Belfast Telegraph

Don't bank on recovery yet ...

By Brendan Keenan

Perhaps it wasn't so special after all. The recession, I mean. Okay, it is pretty special here. It is odd that figures from America suggest a recovery is under way and, on the face of things, it is a pretty typical recovery.

According to official data pulled together by The New York Times, this recovery was heading along the same path as the earlier ones, but it eased off at the beginning of last year. Was this the eurozone crisis?

One cannot say for certain. It is, of course, of vital interest to Obama. It is typically four years before a recovering US economy has recorded what might be regarded as average trend growth of 2.5% a year. Four years is the presidential term. Obama became president six months after the economy turned up and it was always going to be a close run thing as to whether they did sufficiently to secure re-election.

Obama seems to be doing well in the polls at this stage, given the speed and depth of recession and the numbers of jobs lost - the labour force has fallen by 2.5m.

But employment itself is now growing. The January figures showed a gain of 243,000 jobs.

Private sector jobs have risen by 3% since the recovery began, on a par with 2001 but a lot better than 1991.

So what kind of recovery can be expected this time? The US figures are instructive, to put it no higher than that. A second glance confirms that this time is indeed different. The striking thing is the difference in the components of recovery. The 5% growth in personal spending is much weaker than in the past two episodes and government spending is 3% down on 2009, whereas it remained fairly steady in 1991-94 and was 6% higher by 2004.

And then there is housing. Purchases have been stagnant for the past three years, whereas they were up 30% at the same stage of the earlier recoveries.

Employment has still done better than 2001. Taking all of that into account, it might seem strange that growth in GDP compares so well with the other two. The explanation is a stronger recovery in private investment - housing apart.

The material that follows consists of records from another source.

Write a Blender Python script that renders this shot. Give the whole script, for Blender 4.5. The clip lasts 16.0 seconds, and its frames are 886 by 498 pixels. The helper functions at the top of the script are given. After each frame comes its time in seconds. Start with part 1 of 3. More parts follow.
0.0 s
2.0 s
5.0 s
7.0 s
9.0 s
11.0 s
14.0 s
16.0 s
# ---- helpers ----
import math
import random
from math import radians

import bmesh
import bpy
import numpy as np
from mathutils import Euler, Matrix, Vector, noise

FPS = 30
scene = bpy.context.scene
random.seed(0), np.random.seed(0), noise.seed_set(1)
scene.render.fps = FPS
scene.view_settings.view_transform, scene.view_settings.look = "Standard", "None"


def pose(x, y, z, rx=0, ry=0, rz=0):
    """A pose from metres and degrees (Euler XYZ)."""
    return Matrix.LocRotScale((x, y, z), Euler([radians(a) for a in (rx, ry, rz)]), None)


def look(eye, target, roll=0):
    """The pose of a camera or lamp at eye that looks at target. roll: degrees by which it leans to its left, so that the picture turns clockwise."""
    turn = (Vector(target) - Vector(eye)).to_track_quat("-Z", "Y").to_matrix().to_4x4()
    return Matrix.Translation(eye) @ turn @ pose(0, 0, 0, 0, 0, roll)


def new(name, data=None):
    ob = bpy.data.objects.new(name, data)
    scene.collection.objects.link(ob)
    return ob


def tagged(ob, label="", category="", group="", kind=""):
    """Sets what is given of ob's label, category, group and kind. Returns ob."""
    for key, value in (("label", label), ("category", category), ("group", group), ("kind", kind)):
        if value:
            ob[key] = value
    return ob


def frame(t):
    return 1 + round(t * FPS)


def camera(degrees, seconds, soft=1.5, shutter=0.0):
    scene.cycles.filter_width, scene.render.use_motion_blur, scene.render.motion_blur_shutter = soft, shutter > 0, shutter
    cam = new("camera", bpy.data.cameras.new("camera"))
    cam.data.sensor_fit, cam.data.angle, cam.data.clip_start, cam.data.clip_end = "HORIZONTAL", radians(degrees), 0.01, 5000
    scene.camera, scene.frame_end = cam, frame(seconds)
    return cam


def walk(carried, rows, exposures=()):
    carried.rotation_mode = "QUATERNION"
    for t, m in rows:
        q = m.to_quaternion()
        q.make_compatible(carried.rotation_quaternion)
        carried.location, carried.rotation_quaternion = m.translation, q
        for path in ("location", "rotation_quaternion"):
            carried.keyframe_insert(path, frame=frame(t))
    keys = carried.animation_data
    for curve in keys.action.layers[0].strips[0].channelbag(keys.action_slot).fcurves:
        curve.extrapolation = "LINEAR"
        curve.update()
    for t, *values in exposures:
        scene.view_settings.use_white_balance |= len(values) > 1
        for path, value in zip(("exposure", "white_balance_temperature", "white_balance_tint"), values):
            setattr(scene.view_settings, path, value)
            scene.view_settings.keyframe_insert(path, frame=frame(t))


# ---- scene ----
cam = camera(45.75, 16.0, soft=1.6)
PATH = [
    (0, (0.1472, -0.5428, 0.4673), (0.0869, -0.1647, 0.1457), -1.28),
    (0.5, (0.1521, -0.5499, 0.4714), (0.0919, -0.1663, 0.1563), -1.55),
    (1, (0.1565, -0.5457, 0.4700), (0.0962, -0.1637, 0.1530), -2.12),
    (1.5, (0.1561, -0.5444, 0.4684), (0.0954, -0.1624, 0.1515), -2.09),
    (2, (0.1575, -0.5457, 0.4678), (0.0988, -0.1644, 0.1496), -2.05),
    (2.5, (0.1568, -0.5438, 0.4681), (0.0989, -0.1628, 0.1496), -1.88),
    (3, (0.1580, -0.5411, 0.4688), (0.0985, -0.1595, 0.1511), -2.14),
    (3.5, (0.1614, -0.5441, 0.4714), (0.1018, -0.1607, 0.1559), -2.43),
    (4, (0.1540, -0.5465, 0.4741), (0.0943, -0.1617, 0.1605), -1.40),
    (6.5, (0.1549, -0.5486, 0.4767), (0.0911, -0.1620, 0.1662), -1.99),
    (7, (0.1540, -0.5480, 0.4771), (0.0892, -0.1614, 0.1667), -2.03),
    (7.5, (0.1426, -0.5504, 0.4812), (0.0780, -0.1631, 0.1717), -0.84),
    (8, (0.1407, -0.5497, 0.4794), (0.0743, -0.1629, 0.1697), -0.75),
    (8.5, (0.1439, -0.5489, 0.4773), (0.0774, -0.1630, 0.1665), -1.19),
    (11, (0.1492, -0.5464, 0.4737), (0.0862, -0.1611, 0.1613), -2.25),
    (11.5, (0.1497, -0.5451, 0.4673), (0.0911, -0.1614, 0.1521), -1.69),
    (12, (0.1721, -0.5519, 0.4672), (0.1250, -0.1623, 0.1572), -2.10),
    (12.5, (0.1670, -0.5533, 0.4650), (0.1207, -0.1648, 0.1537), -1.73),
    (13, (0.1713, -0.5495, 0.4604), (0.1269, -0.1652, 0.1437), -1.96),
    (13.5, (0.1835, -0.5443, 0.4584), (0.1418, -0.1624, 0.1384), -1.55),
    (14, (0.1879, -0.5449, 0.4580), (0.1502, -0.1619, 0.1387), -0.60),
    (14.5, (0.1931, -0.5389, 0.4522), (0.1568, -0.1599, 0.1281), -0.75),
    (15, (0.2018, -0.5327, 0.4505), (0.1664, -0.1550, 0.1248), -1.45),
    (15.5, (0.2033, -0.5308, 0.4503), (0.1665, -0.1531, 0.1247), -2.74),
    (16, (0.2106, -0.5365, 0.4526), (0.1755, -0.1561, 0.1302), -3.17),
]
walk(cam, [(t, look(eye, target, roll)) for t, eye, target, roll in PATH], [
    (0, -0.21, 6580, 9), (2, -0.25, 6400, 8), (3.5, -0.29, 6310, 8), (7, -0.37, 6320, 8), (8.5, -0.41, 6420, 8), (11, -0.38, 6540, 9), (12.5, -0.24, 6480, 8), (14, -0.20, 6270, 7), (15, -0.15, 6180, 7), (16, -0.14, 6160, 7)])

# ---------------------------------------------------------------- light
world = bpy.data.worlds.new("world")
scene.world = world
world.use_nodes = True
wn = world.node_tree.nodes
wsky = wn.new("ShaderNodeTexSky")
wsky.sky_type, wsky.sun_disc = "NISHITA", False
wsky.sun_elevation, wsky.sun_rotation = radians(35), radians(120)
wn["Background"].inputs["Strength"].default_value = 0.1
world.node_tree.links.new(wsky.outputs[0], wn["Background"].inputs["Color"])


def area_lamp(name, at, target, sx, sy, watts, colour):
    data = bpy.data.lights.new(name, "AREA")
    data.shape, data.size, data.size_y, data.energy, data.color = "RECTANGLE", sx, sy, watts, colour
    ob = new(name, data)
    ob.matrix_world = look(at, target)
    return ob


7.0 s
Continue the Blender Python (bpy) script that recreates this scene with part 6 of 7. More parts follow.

It is 17% up on 2009, which is about half as much again as at a similar stage of the 1991 recovery. After the 2000 recession, investment had shown no growth by 2004.

Just as in the US, government and construction will be a drag, and consumers of little help. Unlike the US, domestic private investment shows no sign of recovery.

When Irish firms are ready to invest, they are more likely to want bank finances than use their own money or seek market funding.

A return to normal banking is not yet in sight. Until it is, recovery is unlikely to come into view either.